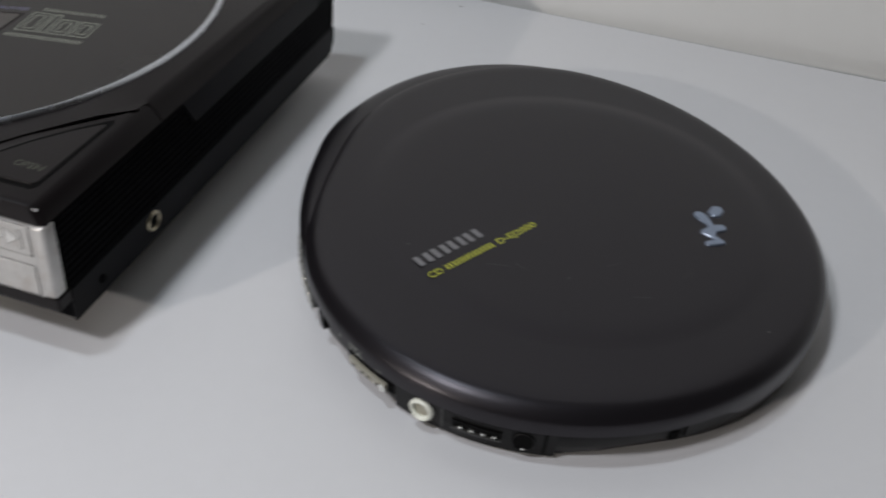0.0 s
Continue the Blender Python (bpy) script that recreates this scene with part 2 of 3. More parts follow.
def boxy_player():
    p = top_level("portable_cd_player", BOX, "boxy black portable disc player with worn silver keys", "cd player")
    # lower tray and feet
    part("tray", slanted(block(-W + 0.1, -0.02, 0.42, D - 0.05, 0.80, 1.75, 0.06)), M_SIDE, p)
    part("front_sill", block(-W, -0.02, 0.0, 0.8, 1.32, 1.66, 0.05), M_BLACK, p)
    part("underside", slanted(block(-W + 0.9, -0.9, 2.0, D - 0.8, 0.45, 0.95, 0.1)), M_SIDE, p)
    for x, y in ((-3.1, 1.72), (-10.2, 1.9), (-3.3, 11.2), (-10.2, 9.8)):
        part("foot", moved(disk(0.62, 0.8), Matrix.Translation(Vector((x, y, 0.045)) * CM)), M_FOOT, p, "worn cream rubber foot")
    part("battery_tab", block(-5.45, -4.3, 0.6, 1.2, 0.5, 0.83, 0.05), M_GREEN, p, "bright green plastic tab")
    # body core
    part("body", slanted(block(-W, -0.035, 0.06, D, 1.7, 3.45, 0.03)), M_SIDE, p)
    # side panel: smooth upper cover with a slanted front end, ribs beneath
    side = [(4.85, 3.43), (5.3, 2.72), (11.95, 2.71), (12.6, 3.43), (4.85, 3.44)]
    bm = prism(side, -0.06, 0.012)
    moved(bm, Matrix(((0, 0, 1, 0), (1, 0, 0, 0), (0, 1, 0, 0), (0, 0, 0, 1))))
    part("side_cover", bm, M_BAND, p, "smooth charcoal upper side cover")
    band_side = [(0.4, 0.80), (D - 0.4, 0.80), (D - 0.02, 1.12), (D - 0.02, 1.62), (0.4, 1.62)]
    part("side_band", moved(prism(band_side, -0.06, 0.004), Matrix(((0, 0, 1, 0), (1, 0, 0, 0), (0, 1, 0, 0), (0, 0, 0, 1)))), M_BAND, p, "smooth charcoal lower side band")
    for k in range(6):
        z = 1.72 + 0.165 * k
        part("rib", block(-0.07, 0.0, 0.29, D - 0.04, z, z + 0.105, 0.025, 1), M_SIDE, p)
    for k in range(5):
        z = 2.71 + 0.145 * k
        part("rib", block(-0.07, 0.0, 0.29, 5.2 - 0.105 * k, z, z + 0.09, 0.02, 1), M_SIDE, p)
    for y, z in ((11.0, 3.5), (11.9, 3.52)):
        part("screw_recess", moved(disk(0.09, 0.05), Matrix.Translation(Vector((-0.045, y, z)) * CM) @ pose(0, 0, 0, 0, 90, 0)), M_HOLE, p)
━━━
# WRITTEN EXERCISE
The listing above must be printed again exactly, minus its pictures.

# ANSWER IN FULL
0.0 s
Continue the Blender Python (bpy) script that recreates this scene with part 2 of 3. More parts follow.
def boxy_player():
    p = top_level("portable_cd_player", BOX, "boxy black portable disc player with worn silver keys", "cd player")
    # lower tray and feet
    part("tray", slanted(block(-W + 0.1, -0.02, 0.42, D - 0.05, 0.80, 1.75, 0.06)), M_SIDE, p)
    part("front_sill", block(-W, -0.02, 0.0, 0.8, 1.32, 1.66, 0.05), M_BLACK, p)
    part("underside", slanted(block(-W + 0.9, -0.9, 2.0, D - 0.8, 0.45, 0.95, 0.1)), M_SIDE, p)
    for x, y in ((-3.1, 1.72), (-10.2, 1.9), (-3.3, 11.2), (-10.2, 9.8)):
        part("foot", moved(disk(0.62, 0.8), Matrix.Translation(Vector((x, y, 0.045)) * CM)), M_FOOT, p, "worn cream rubber foot")
    part("battery_tab", block(-5.45, -4.3, 0.6, 1.2, 0.5, 0.83, 0.05), M_GREEN, p, "bright green plastic tab")
    # body core
    part("body", slanted(block(-W, -0.035, 0.06, D, 1.7, 3.45, 0.03)), M_SIDE, p)
    # side panel: smooth upper cover with a slanted front end, ribs beneath
    side = [(4.85, 3.43), (5.3, 2.72), (11.95, 2.71), (12.6, 3.43), (4.85, 3.44)]
    bm = prism(side, -0.06, 0.012)
    moved(bm, Matrix(((0, 0, 1, 0), (1, 0, 0, 0), (0, 1, 0, 0), (0, 0, 0, 1))))
    part("side_cover", bm, M_BAND, p, "smooth charcoal upper side cover")
    band_side = [(0.4, 0.80), (D - 0.4, 0.80), (D - 0.02, 1.12), (D - 0.02, 1.62), (0.4, 1.62)]
    part("side_band", moved(prism(band_side, -0.06, 0.004), Matrix(((0, 0, 1, 0), (1, 0, 0, 0), (0, 1, 0, 0), (0, 0, 0, 1)))), M_BAND, p, "smooth charcoal lower side band")
    for k in range(6):
        z = 1.72 + 0.165 * k
        part("rib", block(-0.07, 0.0, 0.29, D - 0.04, z, z + 0.105, 0.025, 1), M_SIDE, p)
    for k in range(5):
        z = 2.71 + 0.145 * k
        part("rib", block(-0.07, 0.0, 0.29, 5.2 - 0.105 * k, z, z + 0.09, 0.02, 1), M_SIDE, p)
    for y, z in ((11.0, 3.5), (11.9, 3.52)):
        part("screw_recess", moved(disk(0.09, 0.05), Matrix.Translation(Vector((-0.045, y, z)) * CM) @ pose(0, 0, 0, 0, 90, 0)), M_HOLE, p)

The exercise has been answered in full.